■ REQUIRED TASK: No images are to be carried over; print all other material exactly as it stands.

------ DATA EXCERPT ------

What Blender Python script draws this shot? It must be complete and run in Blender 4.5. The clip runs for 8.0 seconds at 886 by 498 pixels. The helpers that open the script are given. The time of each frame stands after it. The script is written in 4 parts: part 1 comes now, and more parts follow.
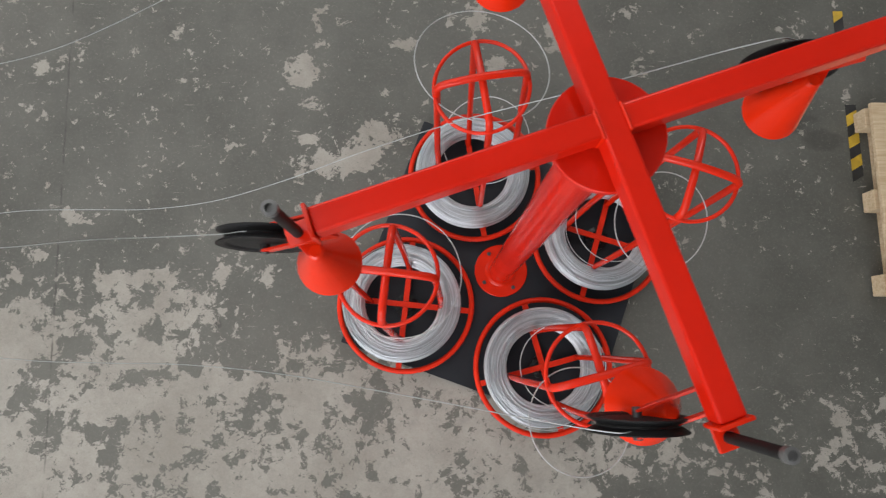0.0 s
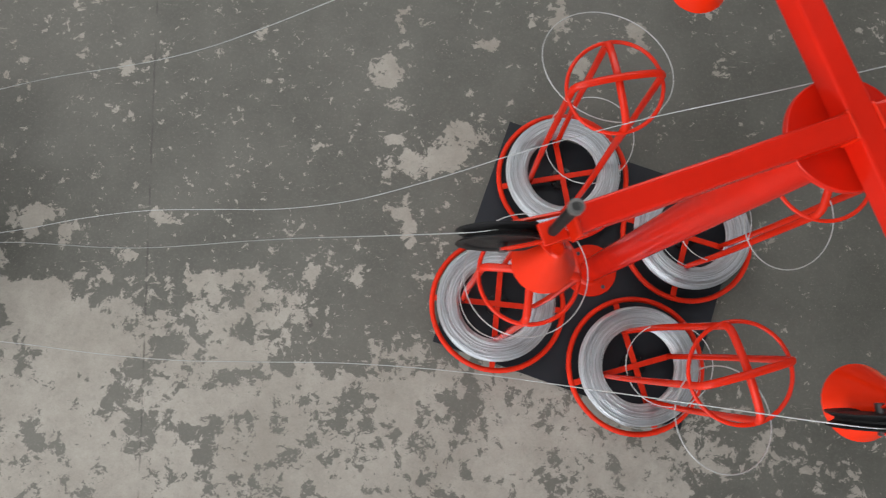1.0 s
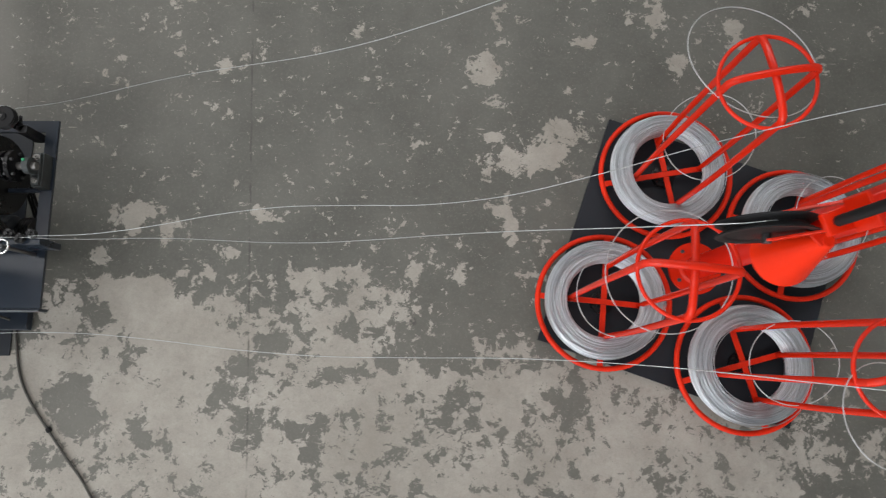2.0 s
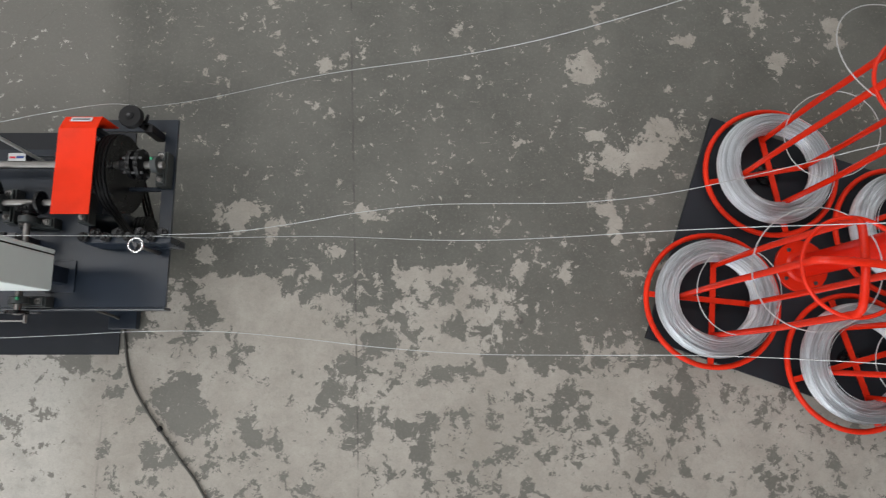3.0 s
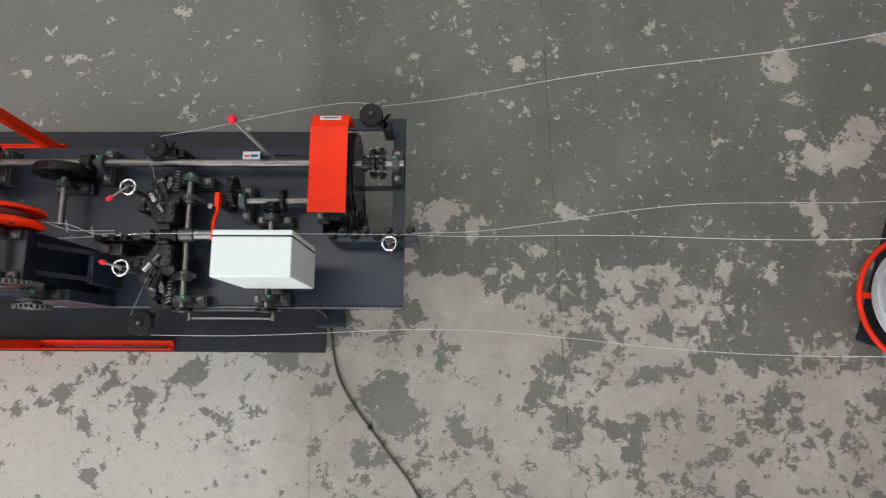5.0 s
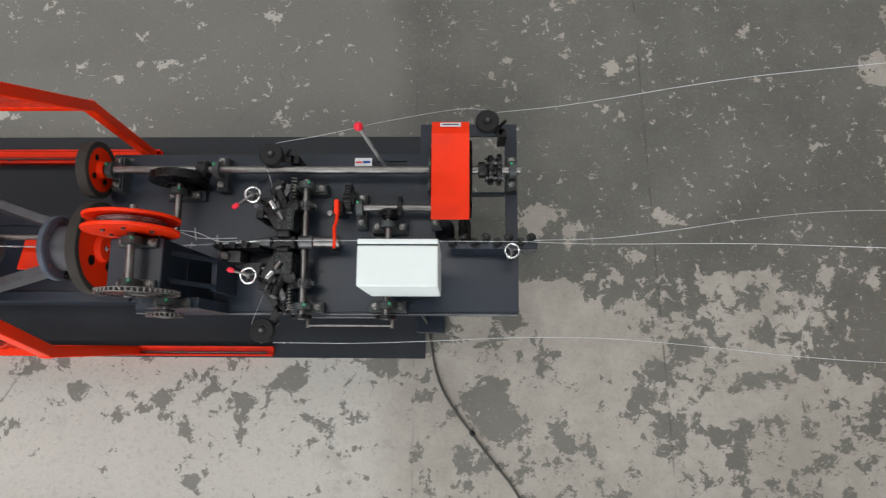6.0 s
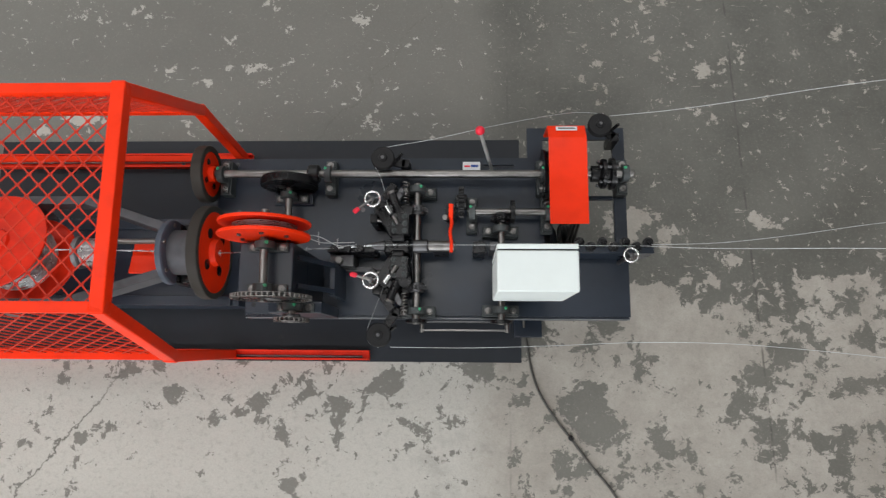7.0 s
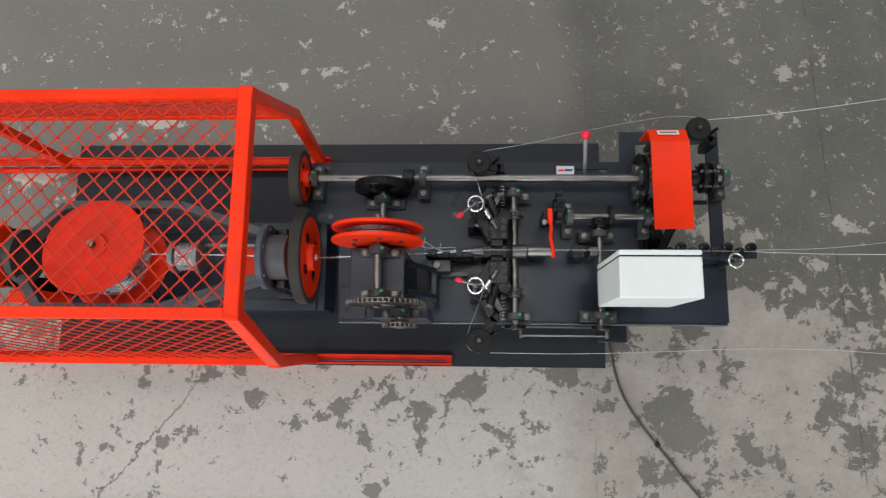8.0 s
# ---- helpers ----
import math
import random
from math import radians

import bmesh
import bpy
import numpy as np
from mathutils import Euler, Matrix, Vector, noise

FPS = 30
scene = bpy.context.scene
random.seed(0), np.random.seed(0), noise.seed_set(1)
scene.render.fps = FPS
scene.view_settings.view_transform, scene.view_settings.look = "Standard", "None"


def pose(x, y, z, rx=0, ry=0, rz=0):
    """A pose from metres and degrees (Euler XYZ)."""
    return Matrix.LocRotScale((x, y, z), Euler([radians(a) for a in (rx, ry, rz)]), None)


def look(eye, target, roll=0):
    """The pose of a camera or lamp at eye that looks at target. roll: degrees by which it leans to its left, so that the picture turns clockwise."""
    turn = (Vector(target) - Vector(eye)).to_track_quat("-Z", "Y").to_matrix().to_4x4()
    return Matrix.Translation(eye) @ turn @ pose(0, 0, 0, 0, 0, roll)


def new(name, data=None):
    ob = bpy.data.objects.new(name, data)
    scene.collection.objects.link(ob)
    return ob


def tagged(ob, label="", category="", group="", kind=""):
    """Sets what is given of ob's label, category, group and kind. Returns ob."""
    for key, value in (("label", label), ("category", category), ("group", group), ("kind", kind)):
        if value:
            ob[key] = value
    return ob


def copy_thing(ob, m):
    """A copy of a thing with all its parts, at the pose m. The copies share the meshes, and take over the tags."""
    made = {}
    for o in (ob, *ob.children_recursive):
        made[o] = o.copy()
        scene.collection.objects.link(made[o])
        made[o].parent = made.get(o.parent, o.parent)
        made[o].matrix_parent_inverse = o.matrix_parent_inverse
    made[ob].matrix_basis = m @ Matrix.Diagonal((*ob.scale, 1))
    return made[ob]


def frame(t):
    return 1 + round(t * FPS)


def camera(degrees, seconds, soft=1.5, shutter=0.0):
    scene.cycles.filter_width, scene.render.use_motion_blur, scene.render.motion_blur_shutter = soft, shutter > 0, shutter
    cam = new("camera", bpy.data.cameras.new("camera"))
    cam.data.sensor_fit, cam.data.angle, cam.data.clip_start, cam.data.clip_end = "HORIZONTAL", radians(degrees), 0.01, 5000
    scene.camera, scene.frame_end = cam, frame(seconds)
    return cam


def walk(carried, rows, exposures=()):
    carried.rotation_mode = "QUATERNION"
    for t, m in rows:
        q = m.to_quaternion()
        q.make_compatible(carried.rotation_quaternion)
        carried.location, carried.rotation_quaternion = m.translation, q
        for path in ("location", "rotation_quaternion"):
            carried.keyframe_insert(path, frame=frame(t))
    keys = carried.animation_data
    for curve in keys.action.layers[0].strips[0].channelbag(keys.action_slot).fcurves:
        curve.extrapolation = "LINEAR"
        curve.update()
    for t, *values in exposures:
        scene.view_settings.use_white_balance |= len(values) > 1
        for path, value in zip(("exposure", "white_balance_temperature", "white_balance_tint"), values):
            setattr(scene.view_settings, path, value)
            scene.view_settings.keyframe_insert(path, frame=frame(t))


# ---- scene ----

------

■ FINISHED TASK:
What Blender Python script draws this shot? It must be complete and run in Blender 4.5. The clip runs for 8.0 seconds at 886 by 498 pixels. The helpers that open the script are given. The time of each frame stands after it. The script is written in 4 parts: part 1 comes now, and more parts follow.
0.0 s
1.0 s
2.0 s
3.0 s
5.0 s
6.0 s
7.0 s
8.0 s
# ---- helpers ----
import math
import random
from math import radians

import bmesh
import bpy
import numpy as np
from mathutils import Euler, Matrix, Vector, noise

FPS = 30
scene = bpy.context.scene
random.seed(0), np.random.seed(0), noise.seed_set(1)
scene.render.fps = FPS
scene.view_settings.view_transform, scene.view_settings.look = "Standard", "None"


def pose(x, y, z, rx=0, ry=0, rz=0):
    """A pose from metres and degrees (Euler XYZ)."""
    return Matrix.LocRotScale((x, y, z), Euler([radians(a) for a in (rx, ry, rz)]), None)


def look(eye, target, roll=0):
    """The pose of a camera or lamp at eye that looks at target. roll: degrees by which it leans to its left, so that the picture turns clockwise."""
    turn = (Vector(target) - Vector(eye)).to_track_quat("-Z", "Y").to_matrix().to_4x4()
    return Matrix.Translation(eye) @ turn @ pose(0, 0, 0, 0, 0, roll)


def new(name, data=None):
    ob = bpy.data.objects.new(name, data)
    scene.collection.objects.link(ob)
    return ob


def tagged(ob, label="", category="", group="", kind=""):
    """Sets what is given of ob's label, category, group and kind. Returns ob."""
    for key, value in (("label", label), ("category", category), ("group", group), ("kind", kind)):
        if value:
            ob[key] = value
    return ob


def copy_thing(ob, m):
    """A copy of a thing with all its parts, at the pose m. The copies share the meshes, and take over the tags."""
    made = {}
    for o in (ob, *ob.children_recursive):
        made[o] = o.copy()
        scene.collection.objects.link(made[o])
        made[o].parent = made.get(o.parent, o.parent)
        made[o].matrix_parent_inverse = o.matrix_parent_inverse
    made[ob].matrix_basis = m @ Matrix.Diagonal((*ob.scale, 1))
    return made[ob]


def frame(t):
    return 1 + round(t * FPS)


def camera(degrees, seconds, soft=1.5, shutter=0.0):
    scene.cycles.filter_width, scene.render.use_motion_blur, scene.render.motion_blur_shutter = soft, shutter > 0, shutter
    cam = new("camera", bpy.data.cameras.new("camera"))
    cam.data.sensor_fit, cam.data.angle, cam.data.clip_start, cam.data.clip_end = "HORIZONTAL", radians(degrees), 0.01, 5000
    scene.camera, scene.frame_end = cam, frame(seconds)
    return cam


def walk(carried, rows, exposures=()):
    carried.rotation_mode = "QUATERNION"
    for t, m in rows:
        q = m.to_quaternion()
        q.make_compatible(carried.rotation_quaternion)
        carried.location, carried.rotation_quaternion = m.translation, q
        for path in ("location", "rotation_quaternion"):
            carried.keyframe_insert(path, frame=frame(t))
    keys = carried.animation_data
    for curve in keys.action.layers[0].strips[0].channelbag(keys.action_slot).fcurves:
        curve.extrapolation = "LINEAR"
        curve.update()
    for t, *values in exposures:
        scene.view_settings.use_white_balance |= len(values) > 1
        for path, value in zip(("exposure", "white_balance_temperature", "white_balance_tint"), values):
            setattr(scene.view_settings, path, value)
            scene.view_settings.keyframe_insert(path, frame=frame(t))


# ---- scene ----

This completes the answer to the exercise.